Scott Burk is co-president of both PSMI and the new sister company Azoth. “Using 3D printing this way is going to let us add more value for our customers and become more valuable to them,” he says. “Right now, someone comes to one of our cribs wanting something, and we have to begin the ordering process.” 3D printing can in many cases offer a better way. It provides not only the potential to deliver the item more quickly, but also the chance to work with the customer on-site to optimize the design of what might be a specialty or custom component. The manufacturer’s entire sense of the role of a supply crib and what kind of service the crib can provide might change.

Ultimately, every PSMI crib could have access to 3D printing, says Burk, but only some cribs are large enough that they will justify having a 3D printer operating on site. Today, Azoth is testing the new model with a small number of customers doing business with PSMI at a scale large enough to justify one or two on-site machines.
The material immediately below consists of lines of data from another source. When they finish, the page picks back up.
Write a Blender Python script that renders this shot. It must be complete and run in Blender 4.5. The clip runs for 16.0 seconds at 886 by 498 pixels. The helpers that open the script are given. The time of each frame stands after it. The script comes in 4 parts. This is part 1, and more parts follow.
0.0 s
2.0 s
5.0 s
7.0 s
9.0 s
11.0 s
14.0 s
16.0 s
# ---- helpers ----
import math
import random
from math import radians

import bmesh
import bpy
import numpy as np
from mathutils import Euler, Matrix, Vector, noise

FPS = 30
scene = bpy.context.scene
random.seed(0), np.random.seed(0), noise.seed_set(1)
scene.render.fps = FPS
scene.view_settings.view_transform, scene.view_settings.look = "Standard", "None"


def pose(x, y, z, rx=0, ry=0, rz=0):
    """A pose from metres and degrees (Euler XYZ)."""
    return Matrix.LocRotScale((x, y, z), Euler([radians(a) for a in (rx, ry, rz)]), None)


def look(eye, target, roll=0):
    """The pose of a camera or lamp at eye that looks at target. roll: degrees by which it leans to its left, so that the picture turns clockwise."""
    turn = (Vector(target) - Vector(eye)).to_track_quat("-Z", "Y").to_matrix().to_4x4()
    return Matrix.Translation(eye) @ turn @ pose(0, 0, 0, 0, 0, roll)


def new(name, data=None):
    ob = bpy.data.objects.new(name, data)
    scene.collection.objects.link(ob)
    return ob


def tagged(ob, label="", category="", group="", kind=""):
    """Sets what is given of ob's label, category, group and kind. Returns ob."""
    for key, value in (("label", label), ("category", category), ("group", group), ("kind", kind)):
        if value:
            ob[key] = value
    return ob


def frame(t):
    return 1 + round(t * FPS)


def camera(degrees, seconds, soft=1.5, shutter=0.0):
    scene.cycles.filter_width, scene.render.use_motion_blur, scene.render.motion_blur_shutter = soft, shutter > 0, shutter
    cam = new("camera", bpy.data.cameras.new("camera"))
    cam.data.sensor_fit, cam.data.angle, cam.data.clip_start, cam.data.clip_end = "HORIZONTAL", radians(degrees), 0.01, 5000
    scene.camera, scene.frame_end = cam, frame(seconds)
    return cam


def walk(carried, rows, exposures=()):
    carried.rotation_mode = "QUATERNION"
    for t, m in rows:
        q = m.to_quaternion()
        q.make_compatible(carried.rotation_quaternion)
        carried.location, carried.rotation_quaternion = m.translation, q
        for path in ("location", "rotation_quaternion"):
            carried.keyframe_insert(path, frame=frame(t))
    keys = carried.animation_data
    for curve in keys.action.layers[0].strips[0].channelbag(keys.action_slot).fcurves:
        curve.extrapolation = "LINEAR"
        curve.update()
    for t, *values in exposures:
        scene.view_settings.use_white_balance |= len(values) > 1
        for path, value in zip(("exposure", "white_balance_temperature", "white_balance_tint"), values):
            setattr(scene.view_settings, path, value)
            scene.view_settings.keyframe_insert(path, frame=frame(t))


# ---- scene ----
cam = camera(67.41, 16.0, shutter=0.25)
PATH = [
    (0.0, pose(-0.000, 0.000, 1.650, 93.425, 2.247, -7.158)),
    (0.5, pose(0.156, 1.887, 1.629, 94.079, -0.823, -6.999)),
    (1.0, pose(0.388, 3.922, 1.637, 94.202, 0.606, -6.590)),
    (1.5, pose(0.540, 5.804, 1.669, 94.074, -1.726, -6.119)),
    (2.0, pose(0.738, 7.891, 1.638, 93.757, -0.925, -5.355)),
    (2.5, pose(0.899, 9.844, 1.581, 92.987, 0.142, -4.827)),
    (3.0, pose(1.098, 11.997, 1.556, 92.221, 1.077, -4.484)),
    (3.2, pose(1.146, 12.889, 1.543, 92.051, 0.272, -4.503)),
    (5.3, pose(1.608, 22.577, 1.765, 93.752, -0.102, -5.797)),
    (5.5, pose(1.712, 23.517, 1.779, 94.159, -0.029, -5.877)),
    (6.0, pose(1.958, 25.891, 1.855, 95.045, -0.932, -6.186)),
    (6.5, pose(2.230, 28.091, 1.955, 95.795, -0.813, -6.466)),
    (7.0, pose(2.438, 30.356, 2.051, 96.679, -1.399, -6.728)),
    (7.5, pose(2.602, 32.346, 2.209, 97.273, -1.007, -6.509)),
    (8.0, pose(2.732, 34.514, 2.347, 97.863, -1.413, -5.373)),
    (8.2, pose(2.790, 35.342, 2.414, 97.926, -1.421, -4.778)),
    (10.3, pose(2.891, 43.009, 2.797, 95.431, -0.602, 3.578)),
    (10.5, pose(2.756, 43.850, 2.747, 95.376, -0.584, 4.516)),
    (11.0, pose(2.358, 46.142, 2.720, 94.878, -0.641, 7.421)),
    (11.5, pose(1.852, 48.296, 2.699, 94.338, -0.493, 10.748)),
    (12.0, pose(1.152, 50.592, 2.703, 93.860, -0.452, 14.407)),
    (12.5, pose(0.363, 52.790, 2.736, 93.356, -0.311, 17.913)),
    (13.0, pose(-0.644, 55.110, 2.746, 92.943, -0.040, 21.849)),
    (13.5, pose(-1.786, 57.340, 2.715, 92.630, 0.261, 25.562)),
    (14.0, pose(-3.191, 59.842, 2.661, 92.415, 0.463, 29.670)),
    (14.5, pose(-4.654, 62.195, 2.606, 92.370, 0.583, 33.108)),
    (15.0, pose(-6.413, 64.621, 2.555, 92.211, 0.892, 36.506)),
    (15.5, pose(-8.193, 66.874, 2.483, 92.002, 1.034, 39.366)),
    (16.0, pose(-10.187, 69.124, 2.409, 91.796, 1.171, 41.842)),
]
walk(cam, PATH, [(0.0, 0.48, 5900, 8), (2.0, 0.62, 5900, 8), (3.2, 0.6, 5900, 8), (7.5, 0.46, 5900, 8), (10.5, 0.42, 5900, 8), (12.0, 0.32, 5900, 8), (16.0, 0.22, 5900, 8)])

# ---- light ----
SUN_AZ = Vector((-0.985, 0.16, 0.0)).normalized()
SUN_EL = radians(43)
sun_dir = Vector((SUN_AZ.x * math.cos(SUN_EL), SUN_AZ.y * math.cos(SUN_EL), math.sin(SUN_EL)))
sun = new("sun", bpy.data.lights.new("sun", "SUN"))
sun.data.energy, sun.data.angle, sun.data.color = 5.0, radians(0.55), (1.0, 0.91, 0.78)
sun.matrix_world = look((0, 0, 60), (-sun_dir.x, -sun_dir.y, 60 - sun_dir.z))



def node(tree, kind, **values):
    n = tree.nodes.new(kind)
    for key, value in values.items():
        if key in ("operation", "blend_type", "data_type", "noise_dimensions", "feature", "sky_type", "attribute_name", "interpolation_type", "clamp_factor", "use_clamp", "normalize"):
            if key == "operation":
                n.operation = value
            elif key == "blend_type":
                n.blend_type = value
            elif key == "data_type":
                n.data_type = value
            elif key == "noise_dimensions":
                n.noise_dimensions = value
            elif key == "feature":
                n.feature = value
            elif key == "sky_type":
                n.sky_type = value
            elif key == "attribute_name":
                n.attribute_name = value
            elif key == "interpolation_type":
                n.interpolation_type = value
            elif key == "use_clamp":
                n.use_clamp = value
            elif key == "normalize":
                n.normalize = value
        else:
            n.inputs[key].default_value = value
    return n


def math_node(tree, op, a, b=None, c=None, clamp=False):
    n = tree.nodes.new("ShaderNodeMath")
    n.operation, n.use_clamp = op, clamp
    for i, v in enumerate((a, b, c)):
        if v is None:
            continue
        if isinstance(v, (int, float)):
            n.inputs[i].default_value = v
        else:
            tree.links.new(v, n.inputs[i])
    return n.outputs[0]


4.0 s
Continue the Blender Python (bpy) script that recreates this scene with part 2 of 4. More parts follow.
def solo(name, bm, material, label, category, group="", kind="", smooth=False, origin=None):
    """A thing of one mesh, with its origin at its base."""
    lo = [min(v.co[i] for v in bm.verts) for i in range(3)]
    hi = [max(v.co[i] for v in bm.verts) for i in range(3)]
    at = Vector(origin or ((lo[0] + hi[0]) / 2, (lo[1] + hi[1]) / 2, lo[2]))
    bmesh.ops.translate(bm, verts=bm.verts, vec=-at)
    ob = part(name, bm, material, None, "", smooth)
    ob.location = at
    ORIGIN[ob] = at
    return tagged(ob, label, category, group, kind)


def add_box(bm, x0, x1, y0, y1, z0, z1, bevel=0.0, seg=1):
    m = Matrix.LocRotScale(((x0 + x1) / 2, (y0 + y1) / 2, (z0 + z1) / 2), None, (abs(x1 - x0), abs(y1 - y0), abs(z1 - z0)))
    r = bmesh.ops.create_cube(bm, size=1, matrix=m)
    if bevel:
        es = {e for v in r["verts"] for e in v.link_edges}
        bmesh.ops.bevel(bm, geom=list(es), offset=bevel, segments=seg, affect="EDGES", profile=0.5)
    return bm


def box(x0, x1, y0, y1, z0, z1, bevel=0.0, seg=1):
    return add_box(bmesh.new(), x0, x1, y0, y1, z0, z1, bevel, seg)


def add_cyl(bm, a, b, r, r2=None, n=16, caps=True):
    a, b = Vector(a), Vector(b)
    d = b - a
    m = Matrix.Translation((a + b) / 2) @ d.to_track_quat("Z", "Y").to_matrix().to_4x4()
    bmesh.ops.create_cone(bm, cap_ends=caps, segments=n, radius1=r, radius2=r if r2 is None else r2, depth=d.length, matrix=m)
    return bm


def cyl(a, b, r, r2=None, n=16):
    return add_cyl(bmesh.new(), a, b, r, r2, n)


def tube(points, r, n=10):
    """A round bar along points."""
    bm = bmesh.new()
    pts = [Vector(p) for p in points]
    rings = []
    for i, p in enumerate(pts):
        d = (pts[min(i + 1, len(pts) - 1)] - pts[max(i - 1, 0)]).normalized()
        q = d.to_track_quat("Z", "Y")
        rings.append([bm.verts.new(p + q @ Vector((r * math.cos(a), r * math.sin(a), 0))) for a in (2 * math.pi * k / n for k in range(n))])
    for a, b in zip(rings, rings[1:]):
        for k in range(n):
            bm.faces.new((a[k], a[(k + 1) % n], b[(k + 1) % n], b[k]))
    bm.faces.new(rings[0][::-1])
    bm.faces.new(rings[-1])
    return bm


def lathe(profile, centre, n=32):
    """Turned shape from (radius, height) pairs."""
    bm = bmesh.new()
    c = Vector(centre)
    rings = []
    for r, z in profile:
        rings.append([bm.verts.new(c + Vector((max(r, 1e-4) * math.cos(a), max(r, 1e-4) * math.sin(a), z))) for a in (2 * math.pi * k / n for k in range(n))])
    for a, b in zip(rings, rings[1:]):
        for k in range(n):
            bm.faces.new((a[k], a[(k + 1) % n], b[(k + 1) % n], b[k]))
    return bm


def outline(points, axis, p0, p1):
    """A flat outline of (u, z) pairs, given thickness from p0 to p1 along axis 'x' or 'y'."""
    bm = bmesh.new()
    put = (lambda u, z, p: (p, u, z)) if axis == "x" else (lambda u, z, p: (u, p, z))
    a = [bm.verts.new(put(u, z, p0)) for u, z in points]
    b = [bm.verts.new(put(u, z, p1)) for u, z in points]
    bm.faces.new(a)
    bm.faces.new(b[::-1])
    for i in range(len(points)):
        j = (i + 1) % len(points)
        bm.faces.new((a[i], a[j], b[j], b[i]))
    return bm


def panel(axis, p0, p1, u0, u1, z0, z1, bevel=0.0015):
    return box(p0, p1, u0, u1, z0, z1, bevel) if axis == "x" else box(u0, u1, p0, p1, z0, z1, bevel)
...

The 3D printer Azoth has chosen comes from Rize. Burk says safety and simplicity are two of the factors that drove this choice. Several points make Rize’s 3D printers distinctive, including the following:

  • Tandem process. Rize’s process for building polymer parts uses extrusion and material jetting in tandem. The result is a part with isotropic strength, meaning no change in strength along the direction of 3D-printed layer lines, so part performance is not affected by orientation during printing.
  • Automatic support generation. Users make simple choices such as “solid” or “infill,” but otherwise leave the printer to automatically add supports to the model.
  • Operator-assist features. A magnetic build plate ensures accurate and secure loading within the machine. Automatic checks for consumables ensure enough remaining material and ink to finish the job selected.
  • Safe operation. Designed to be “office safe,” the Rize system emits no volatile organic compounds (VOCs). A special ink the printer uses between the part and support structures ensures supports can be easily removed by hand, meaning no sharp tools or hazardous solvents are required for this removal.

The safety of the machines is important because PSMI deals with so many different manufacturers. It therefore needed a printer that could easily win approval for installation within the sites of many different established large companies. Meanwhile, the printers’ simplicity is important for the scalability of the business model. PSMI will begin to adapt the training of its personnel to include additive manufacturing, but even so, a complicated printer would limit how widely it can spread this idea because of the mastery needed to run each machine.

Spreading the idea widely might prove important. Burk sees wide-open possibilities for this model of on-site additive service, though he admits some of the possibilities might yet be far off. For example, one test customer for the additive capability was already using 3D printing for its own prototyping before Azoth was created, but that company lacked sufficient capacity to meet its prototyping demand. Now, PSMI/Azoth will be given the chance to make prototypes, even though this is not a type of part typically ordered from the supply crib. And if prototype parts can be sourced in this way, why not short-run production?

“To some extent, we need to wait for additive manufacturing technology to catch up to realize all the possibility we envision,” Burk says. For example, he does not yet see any of existing metal 3D printing solutions providing the kind of safe and simple deployability the Rize machines offer for polymer parts. “But when we can do this kind of printing in metal, say in H13, then that will let us give customers a whole new range of options,” he says. Azoth could serve as an efficient AM production resource right inside the plant. To get ready for that day, PSMI needs to show its customers they can begin to think differently about the role a tool crib might play.